Exercise brief
Search the material below for the string "radians" and extract each line that has it.

Stored data
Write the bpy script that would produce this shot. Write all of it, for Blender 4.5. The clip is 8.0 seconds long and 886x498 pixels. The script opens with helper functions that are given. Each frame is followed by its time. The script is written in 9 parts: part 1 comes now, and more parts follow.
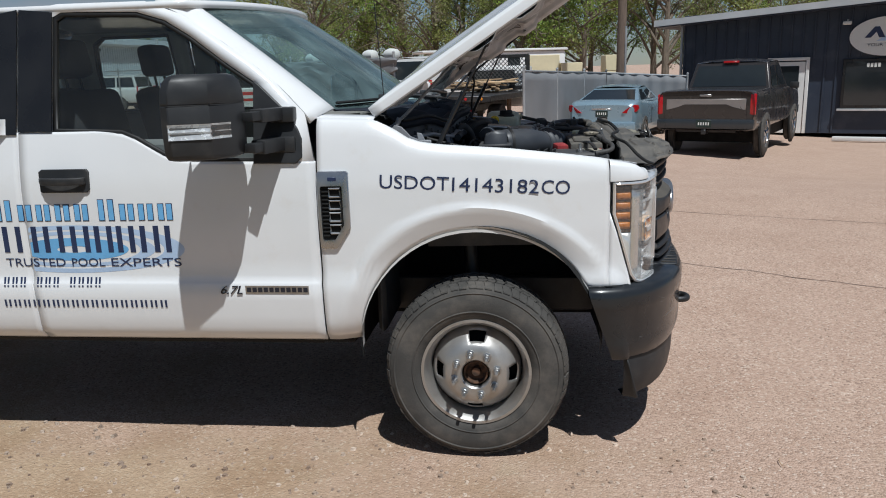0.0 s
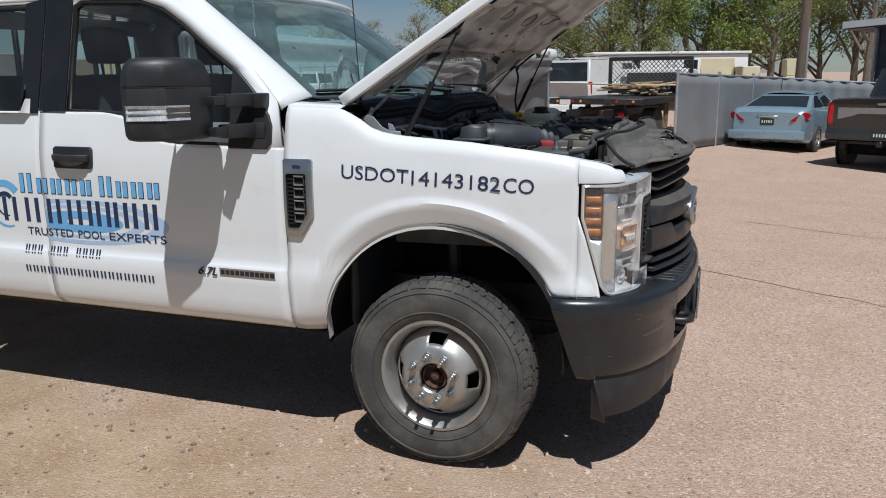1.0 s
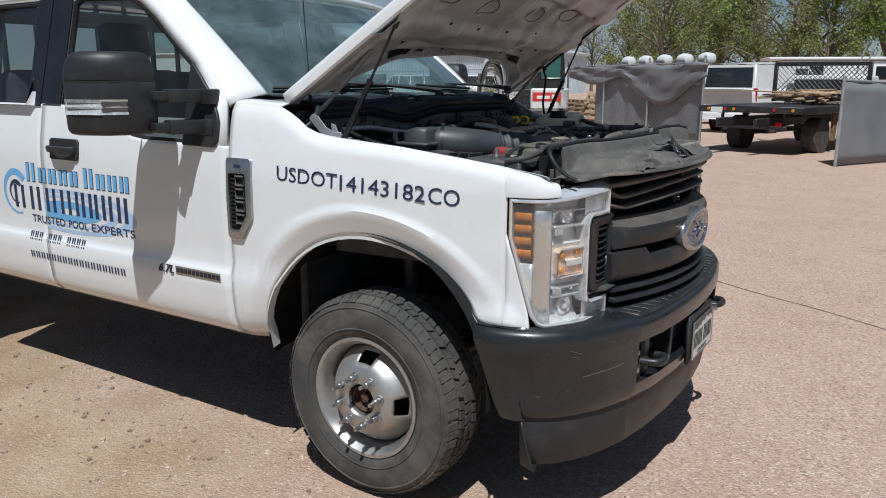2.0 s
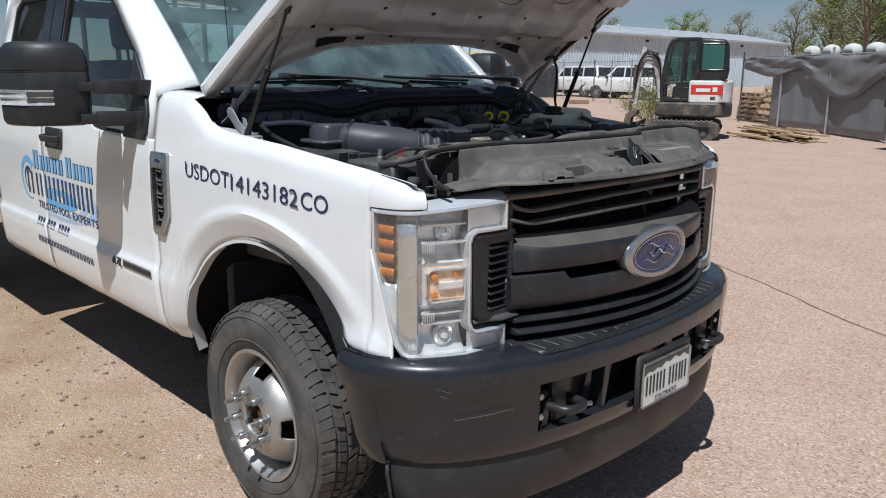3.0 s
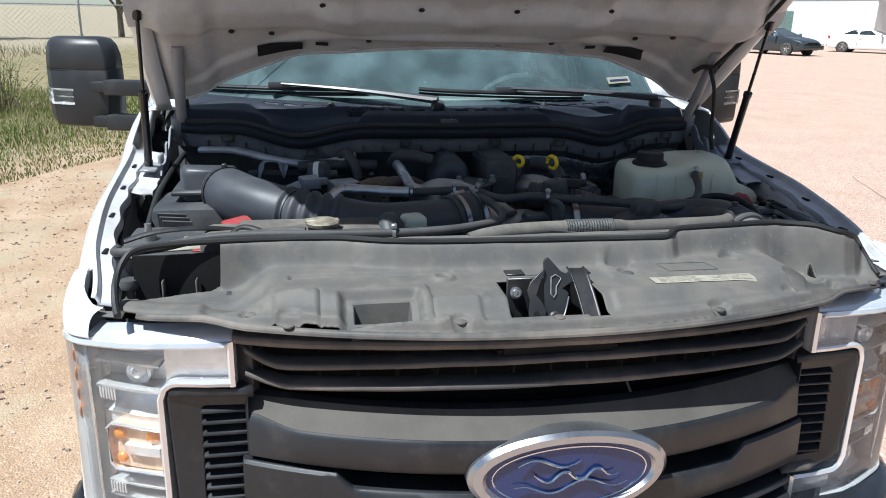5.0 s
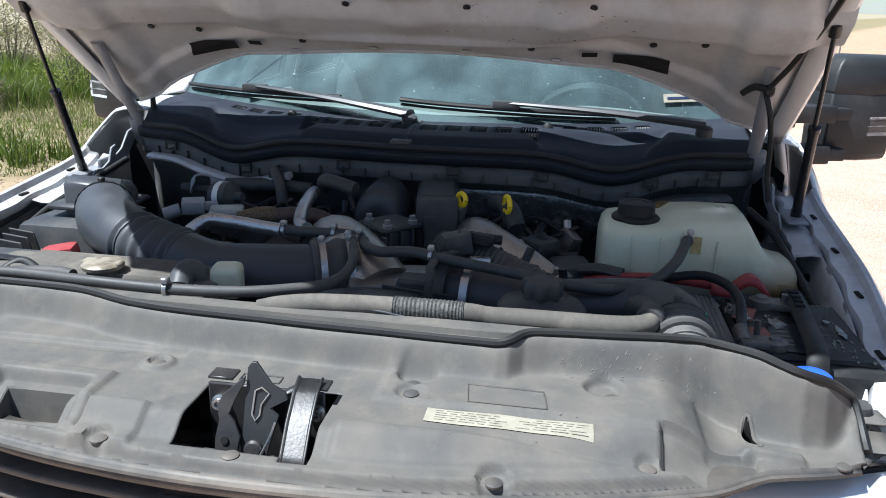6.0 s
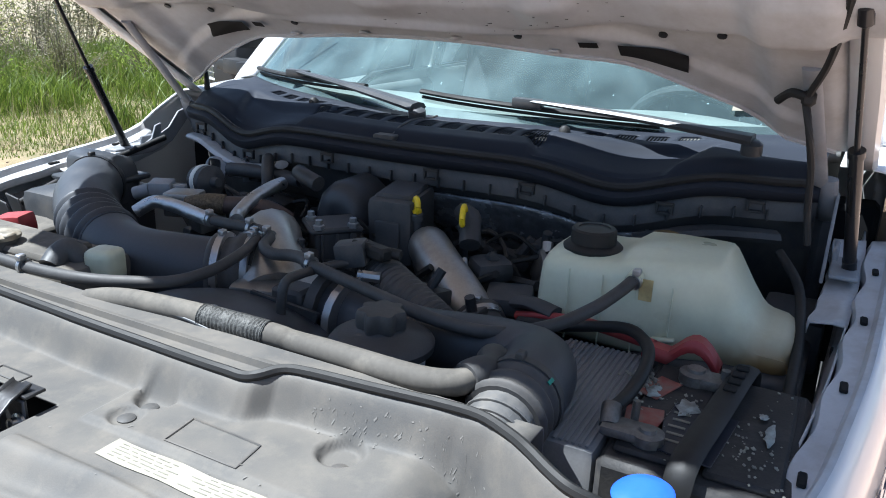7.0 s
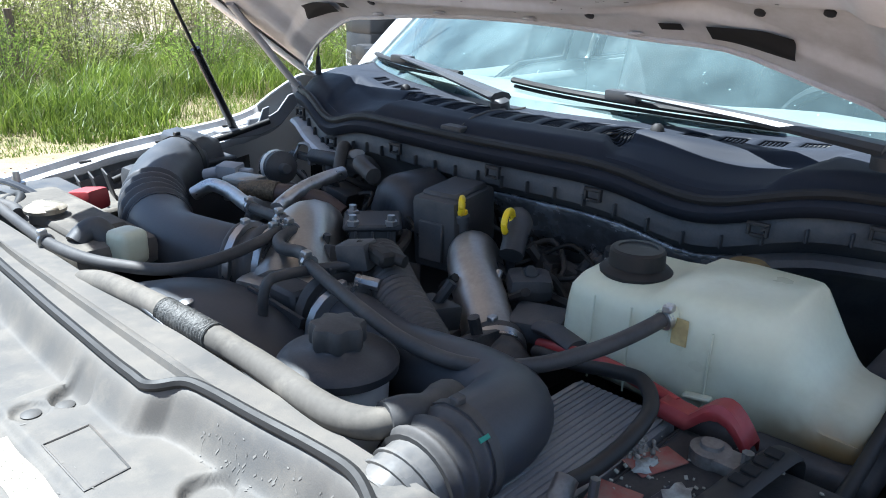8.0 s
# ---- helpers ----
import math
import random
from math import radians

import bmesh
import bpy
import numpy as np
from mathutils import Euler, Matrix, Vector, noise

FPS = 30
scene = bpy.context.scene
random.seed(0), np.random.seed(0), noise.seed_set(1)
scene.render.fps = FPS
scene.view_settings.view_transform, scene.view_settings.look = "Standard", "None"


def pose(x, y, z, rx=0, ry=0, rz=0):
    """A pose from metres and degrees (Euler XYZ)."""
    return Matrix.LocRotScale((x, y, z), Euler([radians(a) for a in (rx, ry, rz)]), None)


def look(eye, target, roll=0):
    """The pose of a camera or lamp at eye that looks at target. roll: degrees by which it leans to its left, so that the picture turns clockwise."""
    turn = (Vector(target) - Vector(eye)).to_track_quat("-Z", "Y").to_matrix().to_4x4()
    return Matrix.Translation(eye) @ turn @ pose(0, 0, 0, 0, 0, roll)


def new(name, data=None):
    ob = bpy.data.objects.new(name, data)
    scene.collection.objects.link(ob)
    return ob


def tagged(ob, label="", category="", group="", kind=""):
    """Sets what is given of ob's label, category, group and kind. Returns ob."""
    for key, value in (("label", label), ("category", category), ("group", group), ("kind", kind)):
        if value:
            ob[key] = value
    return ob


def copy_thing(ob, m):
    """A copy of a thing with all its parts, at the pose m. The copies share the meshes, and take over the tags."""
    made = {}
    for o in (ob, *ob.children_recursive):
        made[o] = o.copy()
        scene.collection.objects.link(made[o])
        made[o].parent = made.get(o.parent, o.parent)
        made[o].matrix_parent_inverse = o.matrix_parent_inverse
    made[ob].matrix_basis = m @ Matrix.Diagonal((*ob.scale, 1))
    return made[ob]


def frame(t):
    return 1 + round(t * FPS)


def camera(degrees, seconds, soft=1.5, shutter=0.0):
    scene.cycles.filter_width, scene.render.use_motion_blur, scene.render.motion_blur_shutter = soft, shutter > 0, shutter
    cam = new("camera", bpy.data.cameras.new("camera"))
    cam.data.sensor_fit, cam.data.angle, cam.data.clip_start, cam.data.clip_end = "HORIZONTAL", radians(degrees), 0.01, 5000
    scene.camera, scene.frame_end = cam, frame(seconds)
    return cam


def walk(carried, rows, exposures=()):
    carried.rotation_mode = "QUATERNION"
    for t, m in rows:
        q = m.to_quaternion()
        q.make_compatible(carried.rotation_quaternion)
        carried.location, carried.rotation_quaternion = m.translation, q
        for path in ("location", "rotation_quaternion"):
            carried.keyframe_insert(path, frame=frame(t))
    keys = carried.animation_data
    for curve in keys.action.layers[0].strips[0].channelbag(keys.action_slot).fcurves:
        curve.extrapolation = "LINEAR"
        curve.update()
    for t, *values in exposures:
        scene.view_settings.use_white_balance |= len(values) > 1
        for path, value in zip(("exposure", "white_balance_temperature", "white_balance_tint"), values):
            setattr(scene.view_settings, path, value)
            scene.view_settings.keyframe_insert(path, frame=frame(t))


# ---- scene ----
# The truck's front axle stands over the origin; it faces +x and its driver's side is +y.
cam = camera(59.7, 8.0, soft=1.0)
PATH = [
    (0, (0.232, -4.039, 1.651), (0.007, -2.104, 1.199), -1.7),
    (0.5, (0.663, -3.933, 1.598), (0.216, -2.035, 1.153), -1.2),
    (1, (1.036, -3.724, 1.586), (0.375, -1.888, 1.147), -0.6),
    (1.5, (1.373, -3.437, 1.595), (0.517, -1.681, 1.166), -0.2),
    (1.7, (1.515, -3.312, 1.572), (0.581, -1.596, 1.143), 0.0),
    (2.8, (2.125, -2.404, 1.558), (0.792, -0.98, 1.116), 0.3),
    (3, (2.228, -2.233, 1.566), (0.828, -0.878, 1.114), 0.3),
    (3.5, (2.342, -1.787, 1.611), (0.779, -0.631, 1.142), 0.8),
    (4, (2.325, -1.287, 1.664), (0.611, -0.375, 1.182), 1.4),
    (4.2, (2.32, -1.1, 1.677), (0.554, -0.296, 1.189), 1.5),
    (5.3, (1.952, -0.175, 1.79), (0.051, -0.031, 1.184), 1.1),
    (5.5, (1.873, -0.008, 1.793), (-0.033, 0.012, 1.188), 1.3),
    (6, (1.634, 0.346, 1.783), (-0.248, 0.055, 1.173), 1.6),
    (6.5, (1.43, 0.638, 1.766), (-0.378, 0.046, 1.15), 2.0),
    (7, (1.26, 0.833, 1.76), (-0.423, -0.047, 1.132), 2.1),
    (7.5, (1.066, 0.898, 1.753), (-0.462, -0.223, 1.113), 2.0),
    (8, (0.968, 0.967, 1.737), (-0.407, -0.327, 1.079), 1.6),
]
walk(cam, [(t, look(eye, target, roll)) for t, eye, target, roll in PATH],
     [(0, -0.22, 5850, 6), (1.7, -0.13, 5800, 7), (3, 0.0, 5750, 7), (4.2, 0.33, 5700, 6), (5.3, 0.92, 5650, 5), (6, 1.12, 5650, 6), (7, 1.52, 5600, 6), (8, 2.00, 5550, 5)])

# ---- world and sun ----
SUN_WAY = Vector((0.23, -0.47, 1.0)).normalized()      # towards the sun
world = bpy.data.worlds.new("world")
scene.world = world
world.use_nodes = True
wn, wl = world.node_tree.nodes, world.node_tree.links
sky = wn.new("ShaderNodeTexSky")
sky.sky_type, sky.sun_disc = "NISHITA", False
sky.sun_elevation = math.asin(SUN_WAY.z)
sky.sun_rotation = math.atan2(SUN_WAY.x, SUN_WAY.y)
sky.altitude, sky.dust_density = 1800, 0.6
wco = wn.new("ShaderNodeTexCoord")
wmap = wn.new("ShaderNodeMapping")
wmap.inputs["Scale"].default_value = (1.0, 1.0, 3.2)
cloud = wn.new("ShaderNodeTexNoise")
cloud.inputs["Scale"].default_value = 3.2
cloud.inputs["Detail"].default_value = 7
cloud.inputs["Roughness"].default_value = 0.58
cramp = wn.new("ShaderNodeValToRGB")
cramp.color_ramp.elements[0].position, cramp.color_ramp.elements[1].position = 0.47, 0.66
wmix = wn.new("ShaderNodeMix")
wmix.data_type = "RGBA"
wmix.inputs["B"].default_value = (6.6, 6.8, 7.3, 1)
wl.new(wco.outputs["Generated"], wmap.inputs["Vector"])
wl.new(wmap.outputs["Vector"], cloud.inputs["Vector"])
wl.new(cloud.outputs["Fac"], cramp.inputs["Fac"])
wl.new(cramp.outputs["Color"], wmix.inputs["Factor"])
wl.new(sky.outputs["Color"], wmix.inputs["A"])
wl.new(wmix.outputs["Result"], wn["Background"].inputs["Color"])
wn["Background"].inputs["Strength"].default_value = 0.050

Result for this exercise
from math import radians
    return Matrix.LocRotScale((x, y, z), Euler([radians(a) for a in (rx, ry, rz)]), None)
    cam.data.sensor_fit, cam.data.angle, cam.data.clip_start, cam.data.clip_end = "HORIZONTAL", radians(degrees), 0.01, 5000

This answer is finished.